GLOBAL WARMING TO SHORTEN SEASON

28 December 2000


A new survey has suggested that the poor snow start to the season is going to be a more common feature of ski seasons as global warming takes hold.

A shorter season?

According to France Meteo, the climatic changes could reduce the length of the season by up to 20%-40% within 50 years.

'We simulated a rise in temperature of 2 degrees (the average predicted rise for Northern Europe into 2050)', explained Eric Martin, head of the Snow Study Centre at Meteo France in Grenoble. 'The impact will be significant for resorts at a average altitude of 1500m, with a possible reduction of a month in the effective length of the season'.
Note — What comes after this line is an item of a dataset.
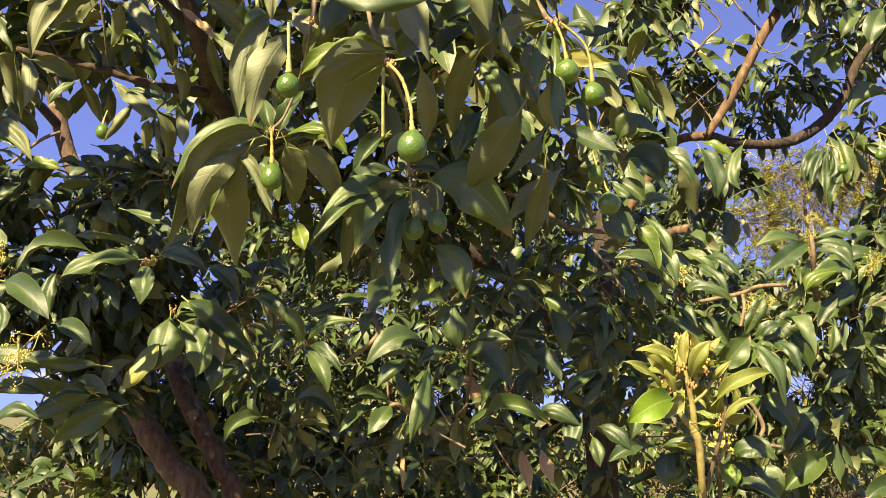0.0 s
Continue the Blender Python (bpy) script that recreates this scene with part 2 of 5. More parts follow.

EDF (Electricite de France) has come to similar conclusions in their own study to predict the effect on future water flows of any reduction in snowfall. They suggest that a reduction of 30 to 60 days in snowcover at 1500 meters.

Effectively a barren December and April would become typical in most resorts within a generation and only in higher resorts would the season remain largely unchanged.

Could this year's poor start to the season be due to global warming?

Not so, according to Frederic Hendrickx, from the National Laboratory of the Environment at EDF. The data collected so far 'do not deliver a clear signal over the duration'.

Eric Martin, from Meteo France, disagrees: 'There has been a small downward trend over the last forty years. There is a chance that this is related to global warming caused by human activity'.

The Nineties were the hottest decade of the century. The UN current research estimates that the global surface temperature will increase by 1.5 to 6 degrees by 2100.